McIlroy was on hand Wednesday to describe just what the hell is going on here. Yes, he explained, Woods himself will be on one of these wacky TGL teams, in a format that might suit his broken-down 46-year-old body a little bit better than the traditional tournament format. "Who knows where we're going to see Tiger Woods play golf next, right? We don't know what his schedule is going to be. We don't know how his body is going to be," said McIlroy. "But to be able to see him still showcase his skills on prime time, on TV, without really any wear and tear on his body, I think to be able to see Tiger hit golf shots and still sort of provide people with a glimpse of his genius—I think it is a really good use of his time." The idea, as McIlroy explains it, is to showcase a different side of the sport (the beery side, perhaps), and expose it to a different, younger audience.

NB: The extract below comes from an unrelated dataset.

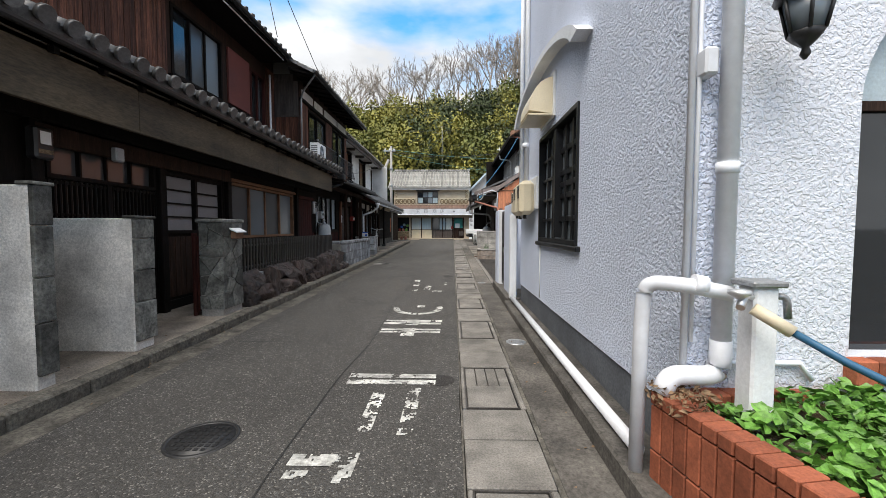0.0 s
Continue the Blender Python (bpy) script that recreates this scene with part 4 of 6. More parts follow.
def cable(pts, sag, r=0.012, label="thin black overhead cable", material="cable"):
    ge = Geo()
    path = []
    for a, b in zip(pts, pts[1:]):
        a, b = Vector(a), Vector(b)
        for i in range(16):
            t = i / 15
            path.append(a.lerp(b, t) - Vector((0, 0, sag * 4 * t * (1 - t))))
    clean = [path[0]] + [q for p, q in zip(path, path[1:]) if (q - p).length > 1e-4]
    single("cable", ge.tube(clean, r, 5), material, label, "cable", "overhead cables")


cable([(-4.3, 27, 6.6), (2.3, 19.2, 4.95)], 0.3)
cable([(-4.3, 27, 6.7), (9, 30, 6.6)], 0.35, 0.016, "teal sheathed overhead cable", "cable_teal")
cable([(-4.1, 27, 6.4), (9, 33, 6.0)], 0.5, 0.016, "teal sheathed overhead cable", "cable_teal")
cable([(-4.4, 27, 6.5), (-4.36, 16.4, 3.6)], 0.4, 0.009)
cable([(-4.2, 27, 6.75), (-9, 45, 8.5)], 0.4)
cable([(-14, 40, 13.6), (16, 38, 13.8)], 0.5, 0.016)
cable([(-14, 44, 12.0), (18, 40, 12.4)], 0.5, 0.016)
cable([(-4.3, 9.8, 6.0), (-5.2, 10.5, 9.5)], 0.05, 0.01)
cable([(-4.0, 12.0, 5.9), (-4.9, 8.5, 9.6)], 0.05, 0.01)
cable([(2.78, 15.28, 4.3), (4.9, 15.26, 4.1), (9.5, 15.24, 4.3)], 0.12, 0.01, "brown wire slung across an orange gable")
cable([(2.35, 15.2, 5.0), (5.1, 11, 9.8)], 0.05, 0.012)

# back slopes of the three roofs
for hs, xr, zr, y0, y1 in ((h1, -7.2, 7.2, -6, 10.6), (h2, -6.6, 6.9, 10.5, 16.6), (h3, -7.2, 6.6, 16.1, 24.9)):
    part("back_roof", Geo().prism([(xr, zr), (xr, zr - 0.08), (2 * xr + 4.3, 5.5), (2 * xr + 4.3, 5.6)], 1, y0, y1), "tile", hs)
    part("ridge", Geo().prism([(xr - 0.14, zr - 0.05), (xr + 0.14, zr - 0.05), (xr + 0.1, zr + 0.16), (xr - 0.1, zr + 0.16)], 1, y0, y1), "tile", hs)

# ---- white stucco house ----
wh = thing("house", "rough white stucco house tinted blue as in open shade", "house")
holes = [(3.53, 5.06, 1.17, 2.44)]
# shaded face: its blue is skylight painted into white stucco
part("wall", wall_geo("-x", 1.11, 1.87, 6.46, 0.42, 6.4, 0.2, holes), "stucco", wh, "rough white stucco wall with blue skylight in its colour")
part("plinth", wall_geo("-x", 1.125, 1.87, 6.46, -0.1, 0.42, 0.18), "base_grey", wh, "dark grey cement plinth")
part("front_wall", wall_geo("-y", 1.87, 1.31, 5.5, -0.1, 6.4, 0.2, [(1.86, 3.06, 0.73, 2.49)]), "stucco_sunlit", wh)
part("wall", bx(1.31, 5.5, 6.3, 6.46, -0.1, 6.4), "stucco", wh)
part("wall", bx(5.5, 5.7, 1.87, 6.46, -0.1, 6.4), "stucco", wh)
part("roof", bx(1.0, 5.8, 1.75, 6.5, 6.4, 6.55, b=0.03), "base_grey", wh)
# street window: outer bars and sliding panes
win = part("window", wall_geo("-x", 1.09, 3.53, 5.06, 1.17, 2.44, 0.14, [(3.565, 5.03, 1.215, 2.40)]), "bronze", wh, "dark bronze window with grille bars")
part("window_sill", bx(1.065, 1.2, 3.45, 5.12, 1.12, 1.168, b=0.008), "bronze", win)
part("meeting_stile", bx(1.09, 1.2, 4.26, 4.34, 1.23, 2.38, b=0.006), "bronze", win)
for i in range(2):
    a = 3.59 + 0.705 * i
    hb = 0.016 if i else 0.027
    for k in range(1, 3):
        ge = Geo()
        fb(ge, "-x", 1.11, a + 0.235 * k - hb, a + 0.235 * k + hb, -0.055, -0.03 + 0.01 * i, 1.19, 2.38, 0.004)
        part("bar", ge, "bronze", win)
    for k in (1, 2, 3, 4) if i else (1, 2, 2.5, 3, 4):
        ge = Geo()
        fb(ge, "-x", 1.11, a, a + 0.705, -0.058, -0.033 + 0.01 * i, 1.19 + 0.238 * k - hb, 1.19 + 0.238 * k + hb, 0.004)
        part("bar", ge, "bronze", win)
    for p in range(3):
        for q in range(5):
            ge = Geo()
            fb(ge, "-x", 1.11, a + 0.235 * p + 0.002, a + 0.235 * (p + 1) - 0.002, -0.075, -0.06, 1.19 + 0.238 * q + 0.002, 1.19 + 0.238 * (q + 1) - 0.002)
            # bluish sky reflection is painted into both pane colours, paler on the far sash
            part("pane", ge, "frosted_win" if i else "frosted_dim", win)
# arched moulding over the window
arc = Geo()
n = 16
for i in range(n):
    t0, t1 = math.pi * (0.10 + 0.80 * i / n), math.pi * (0.10 + 0.80 * (i + 1) / n)
    vs = []
    for t in (t0, t1):
        for r, o in ((0.86, 0.0), (0.97, 0.0), (0.97, 0.13), (0.86, 0.13)):
            vs.append((1.11 - o, 4.85 - 1.75 * r * math.cos(t), 2.74 + r * 0.56 * math.sin(t)))
    arc.add(vs, [(0, 1, 5, 4), (1, 2, 6, 5), (2, 3, 7, 6), (3, 0, 4, 7)] + ([(0, 3, 2, 1)] if i == 0 else []) + ([(4, 5, 6, 7)] if i == n - 1 else []))
part("arch_moulding", arc, "white_paint", wh, "white arched plaster moulding")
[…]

If the only thing to come out of Wednesday's announcements was this TGL mess, you would be right to be extremely worried that the league had fallen under the control of The Joker. Fortunately, this Top Golf But Televised League is for now just a goofy curiosity, something ridiculous to look forward to, if it ever actually launches. The main changes announced Wednesday are much more immediate and much more substantive, and form the thrust of the PGA Tour's pitch to keep top players from defecting to LIV Golf. Monahan and the Tour appear to have accepted the recent players' proposal outright, citing in particular that the proposal comes with a commitment from a cohort described Wednesday as "our top players" to participate in at least 20 events in a calendar year, including 17 so-called "elevated" events featuring purses averaging at least $20 million. In addition to golf's four majors and the three season-ending playoff events, starting in 2023 10 tournaments on the PGA Tour calendar will get the elevation treatment, including four that have yet to be determined. As part of this reformatting, the top 20 players on the tour will be committed to participating together in all of them, plus an additional three non-elevated events on the calendar. The goal, as explained by Monahan, is to ensure that a solid number of events on an otherwise sleepy PGA Tour schedule will feature all of the best players, together on one course. The idea has obvious appeal, given the circumstances: LIV Golf's 2023 schedule, featuring 14 no-cut events with 12 four-man teams made up of a hodgepodge of stars, over-the-hill types, and bozos who no one has ever heard of, does start to look pretty unimpressive by comparison.

How will the "top players" be determined? Well, the upcoming changes do not stop at creating a set of marquee events with higher payouts. Monahan also announced Wednesday that the PGA Tour will make significant changes to something called the Player Impact Program (PIP), which is a fund the Tour rolled out in 2021 essentially to send non-prize cash payments to its most popular players. Ostensibly an incentive program, the PIP used a set of frankly hilarious criteria to select out 10 players who brought the most attention to the sport, and gave them each a cut of a $40 million reward pool. As Andy Padzer, the PGA Tour’s Chief Tournaments and Competitions Officer, explained to Golf Digest last year, PIP sought to reach an objective measure of each player's popularity, using such metrics as Google searches, social media reach, and the dreaded Q Score. The PIP was already sorting out, in a delightfully silly and imprecise fashion, the PGA Tour's most popular players; now, says Monahan, it will be expanded and refined and used to determine which "top players" are committed to the series of elevated events. The PIP will ditch social media and Q Score baloney in its still-super-duper-suspect calculations, and will be increased to $100 million, distributed as bonuses to 20 stars. This is pretty straightforwardly a way for the PGA Tour to protect against further high-profile defections: If you are someone whose departure would greatly wound the PGA Tour, you can expect a healthy annual cut of a nine-figure fund, just for being cool and popular.

Finally, the PGA Tour will debut what Monahan called an Earnings Assurance Program, which will provide "a $500,000 league minimum to every fully exempt member," which Monahan described as comparable to compensation models used by other professional sports leagues. For non-exempt players, ESPN reports the PGA Tour will pay out $5,000 for every missed cut, and will "subsidize travel and tournament-related expenses." McIlroy emphasized that the essential meritocracy of the PGA Tour is intact: "There's nothing stopping guys from playing in these elevated events; there's nothing stopping guys from getting in the PIP. You just play better! You work your ass off, you play better, and if you do that you get into these events." But spreading a little cash at the lower tiers is presumably the PGA Tour's way of protecting against an exodus of the mid-tier and younger players who fill out the fields of the majority of a year's events.

This all came together very quickly. The players-only meeting took place just last week, and their proposal was presented to Monahan just days ago. But there was never much question whether the PGA Tour would adopt the changes, given that the precise thing they are trying to prevent is a further exodus of top players, for greener pastures. Now they've got marquee events, big paydays, lucrative bonuses, minimum earnings, and all the prestige, visibility, and goodwill that comes from not having abandoned ship. Also they've got Monday night virtual arena golf to keep them busy in the winter. Who could ask for anything more?